Whapples can’t be dismissed as a nervous Nellie. In January 2020, a 3,000 vehicle, five-story garage at Stavanger Airport in Norway collapsed after flames from a car fire on the ground floor spread throughout the structure. The smoke was so thick that flights were grounded, and nearby hotels evacuated. It took 60-plus firefighters more than six hours to contain the blaze.
Although a diesel engine vehicle was believed responsible for the initial fire, EVs likely contributed to the inability of firefighters to contain the ensuing inferno because Norway has the largest concentration of electric cars per capita in the world.

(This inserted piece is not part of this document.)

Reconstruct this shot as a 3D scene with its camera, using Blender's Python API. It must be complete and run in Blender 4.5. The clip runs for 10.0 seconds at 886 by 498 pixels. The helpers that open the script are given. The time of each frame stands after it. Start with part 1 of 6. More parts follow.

Earlier this week one worker was killed, and five others were injured, when a garage in New York’s Financial District collapsed for undetermined reasons. The New York Post reported the parking garage building had active violations dating back to 2003, but was not under construction.
Some New York garages are so tightly packed that car jockeys must walk on the roofs of parked vehicles to exit the structures. An EV fire could prove catastrophic because it would be near impossible for fire trucks to enter these structures.
Every day it becomes increasingly obvious that the Biden Administration’s EV conversion plans are predicated on false or overly optimistic assumptions. Rather than mitigate environmental harm, the ill-conceived plans and targets might cause more environmental harm, particularly in developing countries. The ineptitude shouldn’t come as a surprise.
Energy Secretary Jennifer Granholm was responsible for a litany of green energy failures when she served as governor of Michigan. Transportation Secretary has no meaningful experience to serve as Transportation Secretary and he’s clueless about some of the causes he feigns holding most dear. EPA chief Michael Regan has never run a business.
Kudos to CNBC and Michael Wayland for their stellar reporting and analysis.